Giovanni was up on his feet again, which was a good sign, and he and the Doctor were having their usual friendly argument about the dangers of him overdoing it. Martha wondered what their neighbours would say if they knew that was an alien standing in their midst, looking only slightly more eccentric than the rest of them in his checked shirt and a pair of Giovanni’s old cords, a makeshift belt of garden twine wound around his slender waist. You could almost believe he was plain John Smith, she thought; the only giveaway was his grass-stained Converses, which had somehow not fallen apart despite hours of muddy digging in all weathers. Like him, they must be tougher than they’d looked.
Martha thought about the other John Smith, the one who’d wanted to stay human for ever, marry and raise a family; just fit in and be ordinary. She remembered the tears in his eyes as he held his fate in hands, and the terrible coldness that replaced them as he embraced it again. Would he be that cruel now if he encountered the Family, she wondered? She hoped not, and looking at him sharing a joke with the Rastafarians on the next plot, asking them whether that stuff in their polytunnel was legal or not, his arms wiry and strong and his face relaxed, it was easy to hang on to that hope.
He looked happy, and a bit odd, and perfectly at home.
He saw her, greeted her with a smile and a wave, and came over, ready to show off the day’s harvest. Bizarrely shaped squashes, huge malformed beefsteak tomatoes, fragrant herbs and the very last of the autumn raspberries. His hands, as usual, were ingrained with dirt, and that didn’t bother her one bit as he put his arm around her shoulder.
“Good day?” he asked.
She nodded, happily. “How about you?”
He started telling her about his brilliant new bird-scaring device (“It goes ding when there’s starlings and stuff”), how to make liquid fertiliser from pigeon poo (she really didn’t want to know, but anyway), the ongoing war on slugs, and how he was trying to persuade Giovanni to try asparagus next spring. Get it going now, and you could make a fortune when TV cookery takes off, he told him.

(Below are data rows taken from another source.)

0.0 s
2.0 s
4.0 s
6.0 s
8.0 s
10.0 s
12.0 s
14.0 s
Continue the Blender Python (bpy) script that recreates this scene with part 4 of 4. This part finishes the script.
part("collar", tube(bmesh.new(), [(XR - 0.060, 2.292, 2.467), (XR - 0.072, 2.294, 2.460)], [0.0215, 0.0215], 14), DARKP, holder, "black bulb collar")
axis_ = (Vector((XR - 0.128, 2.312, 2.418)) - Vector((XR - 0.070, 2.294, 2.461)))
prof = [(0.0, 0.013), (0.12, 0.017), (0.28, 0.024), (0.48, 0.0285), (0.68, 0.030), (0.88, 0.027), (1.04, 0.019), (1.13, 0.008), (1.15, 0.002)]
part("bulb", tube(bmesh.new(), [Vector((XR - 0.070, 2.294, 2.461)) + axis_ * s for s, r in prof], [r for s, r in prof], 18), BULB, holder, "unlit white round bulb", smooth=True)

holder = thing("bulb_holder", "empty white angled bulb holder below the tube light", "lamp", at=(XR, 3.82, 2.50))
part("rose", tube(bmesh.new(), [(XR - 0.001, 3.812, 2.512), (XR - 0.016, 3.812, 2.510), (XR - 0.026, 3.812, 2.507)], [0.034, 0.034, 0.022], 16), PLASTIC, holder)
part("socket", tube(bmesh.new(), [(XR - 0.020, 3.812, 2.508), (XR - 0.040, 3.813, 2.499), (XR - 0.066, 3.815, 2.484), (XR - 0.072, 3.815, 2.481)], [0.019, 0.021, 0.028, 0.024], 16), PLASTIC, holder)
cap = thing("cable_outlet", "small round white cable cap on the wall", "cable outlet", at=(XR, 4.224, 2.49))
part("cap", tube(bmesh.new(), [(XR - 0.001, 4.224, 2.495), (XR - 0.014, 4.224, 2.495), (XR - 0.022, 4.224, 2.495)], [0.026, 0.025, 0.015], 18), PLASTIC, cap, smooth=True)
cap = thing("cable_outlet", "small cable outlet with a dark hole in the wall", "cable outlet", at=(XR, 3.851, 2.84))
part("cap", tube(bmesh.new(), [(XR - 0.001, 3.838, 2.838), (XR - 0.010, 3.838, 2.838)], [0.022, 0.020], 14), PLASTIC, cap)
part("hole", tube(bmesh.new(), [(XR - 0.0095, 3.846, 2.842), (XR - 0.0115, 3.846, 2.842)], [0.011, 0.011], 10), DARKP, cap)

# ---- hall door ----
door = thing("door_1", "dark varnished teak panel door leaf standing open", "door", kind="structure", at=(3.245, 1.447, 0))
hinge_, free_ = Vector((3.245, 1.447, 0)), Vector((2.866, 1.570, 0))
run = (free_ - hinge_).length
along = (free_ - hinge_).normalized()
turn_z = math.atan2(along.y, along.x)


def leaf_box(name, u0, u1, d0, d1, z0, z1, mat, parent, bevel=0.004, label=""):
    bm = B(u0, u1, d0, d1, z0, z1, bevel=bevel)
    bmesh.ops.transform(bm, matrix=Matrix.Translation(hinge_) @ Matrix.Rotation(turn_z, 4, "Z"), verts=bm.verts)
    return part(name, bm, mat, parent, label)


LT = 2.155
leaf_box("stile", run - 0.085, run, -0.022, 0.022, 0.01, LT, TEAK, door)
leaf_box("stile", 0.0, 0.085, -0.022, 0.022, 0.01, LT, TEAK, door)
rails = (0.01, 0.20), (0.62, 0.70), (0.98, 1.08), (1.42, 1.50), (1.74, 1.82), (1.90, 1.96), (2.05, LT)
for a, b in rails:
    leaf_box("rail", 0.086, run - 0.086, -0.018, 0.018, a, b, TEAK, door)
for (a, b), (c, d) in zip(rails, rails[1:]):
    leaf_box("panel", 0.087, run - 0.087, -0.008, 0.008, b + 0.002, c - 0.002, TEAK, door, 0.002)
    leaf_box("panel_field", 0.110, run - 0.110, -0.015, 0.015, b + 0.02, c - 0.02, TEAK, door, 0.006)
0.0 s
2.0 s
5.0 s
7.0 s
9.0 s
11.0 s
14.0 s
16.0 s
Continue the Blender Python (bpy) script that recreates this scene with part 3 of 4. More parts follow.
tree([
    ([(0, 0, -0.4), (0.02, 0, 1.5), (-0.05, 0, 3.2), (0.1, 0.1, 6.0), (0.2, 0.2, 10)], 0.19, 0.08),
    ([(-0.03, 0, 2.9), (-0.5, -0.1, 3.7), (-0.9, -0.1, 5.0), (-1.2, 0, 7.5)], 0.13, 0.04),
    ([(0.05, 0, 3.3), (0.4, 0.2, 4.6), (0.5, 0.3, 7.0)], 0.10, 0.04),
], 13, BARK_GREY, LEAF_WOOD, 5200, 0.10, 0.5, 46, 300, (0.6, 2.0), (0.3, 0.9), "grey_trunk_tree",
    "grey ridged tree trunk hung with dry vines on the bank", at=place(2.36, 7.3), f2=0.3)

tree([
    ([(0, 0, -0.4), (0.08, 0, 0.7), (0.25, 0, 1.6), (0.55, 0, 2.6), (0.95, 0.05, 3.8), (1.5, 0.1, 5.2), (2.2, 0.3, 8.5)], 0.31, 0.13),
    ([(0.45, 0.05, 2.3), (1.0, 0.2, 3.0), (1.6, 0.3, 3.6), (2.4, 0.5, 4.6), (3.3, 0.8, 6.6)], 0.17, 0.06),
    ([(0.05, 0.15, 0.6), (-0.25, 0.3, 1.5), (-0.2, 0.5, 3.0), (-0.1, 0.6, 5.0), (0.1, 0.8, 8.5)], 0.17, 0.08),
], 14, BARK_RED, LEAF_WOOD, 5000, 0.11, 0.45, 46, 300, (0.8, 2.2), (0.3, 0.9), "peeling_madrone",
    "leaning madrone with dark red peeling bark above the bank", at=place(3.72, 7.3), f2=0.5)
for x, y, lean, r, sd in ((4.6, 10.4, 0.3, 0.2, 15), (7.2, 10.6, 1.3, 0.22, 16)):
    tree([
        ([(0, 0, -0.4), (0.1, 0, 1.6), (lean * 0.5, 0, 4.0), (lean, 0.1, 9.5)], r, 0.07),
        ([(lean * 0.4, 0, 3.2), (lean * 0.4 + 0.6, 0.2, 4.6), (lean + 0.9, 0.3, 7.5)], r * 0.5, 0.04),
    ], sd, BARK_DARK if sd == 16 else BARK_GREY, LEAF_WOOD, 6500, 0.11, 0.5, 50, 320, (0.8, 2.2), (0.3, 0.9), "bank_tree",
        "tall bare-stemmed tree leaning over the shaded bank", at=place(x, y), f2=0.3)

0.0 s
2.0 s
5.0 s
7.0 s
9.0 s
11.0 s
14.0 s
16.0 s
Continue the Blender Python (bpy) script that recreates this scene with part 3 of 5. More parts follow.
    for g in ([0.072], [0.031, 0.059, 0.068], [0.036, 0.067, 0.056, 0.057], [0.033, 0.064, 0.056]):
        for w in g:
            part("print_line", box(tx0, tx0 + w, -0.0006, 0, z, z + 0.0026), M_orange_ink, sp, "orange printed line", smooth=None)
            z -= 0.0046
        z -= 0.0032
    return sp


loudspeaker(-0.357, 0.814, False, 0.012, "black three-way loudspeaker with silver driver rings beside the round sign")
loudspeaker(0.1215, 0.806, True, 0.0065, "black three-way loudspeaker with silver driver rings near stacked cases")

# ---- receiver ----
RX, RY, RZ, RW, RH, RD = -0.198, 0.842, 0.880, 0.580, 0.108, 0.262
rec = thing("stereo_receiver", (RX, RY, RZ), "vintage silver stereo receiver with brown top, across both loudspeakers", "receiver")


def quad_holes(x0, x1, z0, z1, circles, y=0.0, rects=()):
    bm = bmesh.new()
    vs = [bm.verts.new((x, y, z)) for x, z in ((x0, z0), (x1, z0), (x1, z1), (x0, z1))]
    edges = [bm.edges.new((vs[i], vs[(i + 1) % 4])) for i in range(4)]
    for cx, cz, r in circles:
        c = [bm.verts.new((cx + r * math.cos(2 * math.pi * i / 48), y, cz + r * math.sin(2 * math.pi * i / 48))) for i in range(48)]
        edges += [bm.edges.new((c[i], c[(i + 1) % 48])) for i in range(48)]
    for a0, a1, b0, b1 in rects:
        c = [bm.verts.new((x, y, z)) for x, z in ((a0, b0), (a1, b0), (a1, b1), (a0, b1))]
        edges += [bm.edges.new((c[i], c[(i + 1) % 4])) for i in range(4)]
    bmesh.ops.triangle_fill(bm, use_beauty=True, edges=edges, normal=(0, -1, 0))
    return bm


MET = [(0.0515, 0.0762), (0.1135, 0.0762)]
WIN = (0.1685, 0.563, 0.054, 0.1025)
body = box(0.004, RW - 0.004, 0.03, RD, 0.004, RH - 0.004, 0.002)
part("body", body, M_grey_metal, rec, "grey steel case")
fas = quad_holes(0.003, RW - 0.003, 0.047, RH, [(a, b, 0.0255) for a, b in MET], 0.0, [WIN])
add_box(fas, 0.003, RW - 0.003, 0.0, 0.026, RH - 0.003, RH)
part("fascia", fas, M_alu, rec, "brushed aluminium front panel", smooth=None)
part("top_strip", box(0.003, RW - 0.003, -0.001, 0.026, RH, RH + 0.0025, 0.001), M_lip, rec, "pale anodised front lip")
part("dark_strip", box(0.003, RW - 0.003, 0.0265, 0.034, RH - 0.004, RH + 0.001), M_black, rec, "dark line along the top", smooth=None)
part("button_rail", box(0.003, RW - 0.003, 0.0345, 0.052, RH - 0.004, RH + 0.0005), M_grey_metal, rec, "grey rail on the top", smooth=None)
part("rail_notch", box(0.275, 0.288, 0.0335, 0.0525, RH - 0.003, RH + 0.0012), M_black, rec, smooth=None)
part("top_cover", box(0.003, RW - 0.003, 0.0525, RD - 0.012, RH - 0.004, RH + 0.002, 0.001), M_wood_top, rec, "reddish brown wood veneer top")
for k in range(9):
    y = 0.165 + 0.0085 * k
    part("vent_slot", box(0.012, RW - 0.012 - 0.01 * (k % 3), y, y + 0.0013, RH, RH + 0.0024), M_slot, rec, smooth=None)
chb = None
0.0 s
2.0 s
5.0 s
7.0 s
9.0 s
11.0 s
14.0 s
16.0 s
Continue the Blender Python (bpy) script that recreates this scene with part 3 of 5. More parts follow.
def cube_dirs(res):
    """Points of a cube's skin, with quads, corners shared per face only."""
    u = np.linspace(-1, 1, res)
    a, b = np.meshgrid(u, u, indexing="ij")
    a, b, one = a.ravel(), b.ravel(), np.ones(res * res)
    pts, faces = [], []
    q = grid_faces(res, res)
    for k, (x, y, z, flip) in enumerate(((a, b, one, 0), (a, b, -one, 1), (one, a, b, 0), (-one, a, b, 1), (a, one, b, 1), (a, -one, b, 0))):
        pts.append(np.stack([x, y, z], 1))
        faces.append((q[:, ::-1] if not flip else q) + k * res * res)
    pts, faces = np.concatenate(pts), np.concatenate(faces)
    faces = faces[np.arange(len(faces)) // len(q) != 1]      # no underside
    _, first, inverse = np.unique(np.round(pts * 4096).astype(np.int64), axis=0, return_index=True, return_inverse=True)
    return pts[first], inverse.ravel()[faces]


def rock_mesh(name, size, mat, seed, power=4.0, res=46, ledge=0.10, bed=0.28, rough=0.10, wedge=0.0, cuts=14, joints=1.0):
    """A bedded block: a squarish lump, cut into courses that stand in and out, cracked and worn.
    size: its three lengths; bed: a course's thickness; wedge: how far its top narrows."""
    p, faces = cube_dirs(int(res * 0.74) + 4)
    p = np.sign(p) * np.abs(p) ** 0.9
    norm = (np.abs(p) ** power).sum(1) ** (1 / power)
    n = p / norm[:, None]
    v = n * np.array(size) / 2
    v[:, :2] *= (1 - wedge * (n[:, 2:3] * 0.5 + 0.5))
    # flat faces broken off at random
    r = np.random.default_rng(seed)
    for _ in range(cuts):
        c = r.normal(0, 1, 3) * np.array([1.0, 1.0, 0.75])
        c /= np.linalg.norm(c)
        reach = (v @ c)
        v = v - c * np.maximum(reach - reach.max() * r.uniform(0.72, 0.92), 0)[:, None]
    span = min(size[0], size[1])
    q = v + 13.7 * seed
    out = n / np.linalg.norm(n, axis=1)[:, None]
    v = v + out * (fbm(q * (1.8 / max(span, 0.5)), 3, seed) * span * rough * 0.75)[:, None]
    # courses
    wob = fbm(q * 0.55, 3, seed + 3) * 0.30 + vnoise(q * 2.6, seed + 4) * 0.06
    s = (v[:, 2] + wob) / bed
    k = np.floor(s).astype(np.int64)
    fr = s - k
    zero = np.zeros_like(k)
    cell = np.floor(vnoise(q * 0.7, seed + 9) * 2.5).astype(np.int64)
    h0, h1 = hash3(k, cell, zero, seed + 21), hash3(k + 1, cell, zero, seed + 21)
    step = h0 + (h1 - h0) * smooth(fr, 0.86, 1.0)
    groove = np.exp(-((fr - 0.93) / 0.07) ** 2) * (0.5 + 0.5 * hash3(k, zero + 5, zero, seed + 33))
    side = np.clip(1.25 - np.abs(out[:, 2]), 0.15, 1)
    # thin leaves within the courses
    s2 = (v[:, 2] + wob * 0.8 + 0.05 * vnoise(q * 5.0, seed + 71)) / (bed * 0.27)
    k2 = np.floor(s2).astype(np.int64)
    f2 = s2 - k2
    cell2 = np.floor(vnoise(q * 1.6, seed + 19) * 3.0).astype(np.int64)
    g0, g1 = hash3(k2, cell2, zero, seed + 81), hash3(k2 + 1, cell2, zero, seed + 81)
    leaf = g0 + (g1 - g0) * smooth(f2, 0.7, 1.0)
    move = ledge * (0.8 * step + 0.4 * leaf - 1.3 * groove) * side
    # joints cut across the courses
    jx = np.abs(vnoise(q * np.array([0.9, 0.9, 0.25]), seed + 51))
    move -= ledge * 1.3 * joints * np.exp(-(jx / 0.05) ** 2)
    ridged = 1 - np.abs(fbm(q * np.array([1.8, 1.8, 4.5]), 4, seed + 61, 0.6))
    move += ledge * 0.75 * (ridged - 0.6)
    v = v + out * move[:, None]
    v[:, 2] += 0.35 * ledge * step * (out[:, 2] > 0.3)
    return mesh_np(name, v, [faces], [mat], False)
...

Next spring. They wouldn’t be here next spring, surely not. And that was good, wasn’t it? They didn’t want to be stuck in that miserable little flat all winter, even if his occasional translation work and other odd jobs had given them enough financial leeway not to worry constantly about feeding the electric meter. They’d be thousands of miles away, hundreds of years, the Universe their playground and the pinching and scraping of these few months a distant memory.
And, probably, they’d never be as close again as they were now. There was no such thing as forever with the Doctor; even Rose had discovered that, much as he’d loved her. There was only now, and the pleasure of seeing the man you loved look fit and tanned and happy, and not have the haunted look of ancient and forever in his eyes.
“Right,” he said, brightly, “Back home to Paradise Towers, then?”
“What’s for dinner?” she asked.
“Zucchini risotto again. That all right?”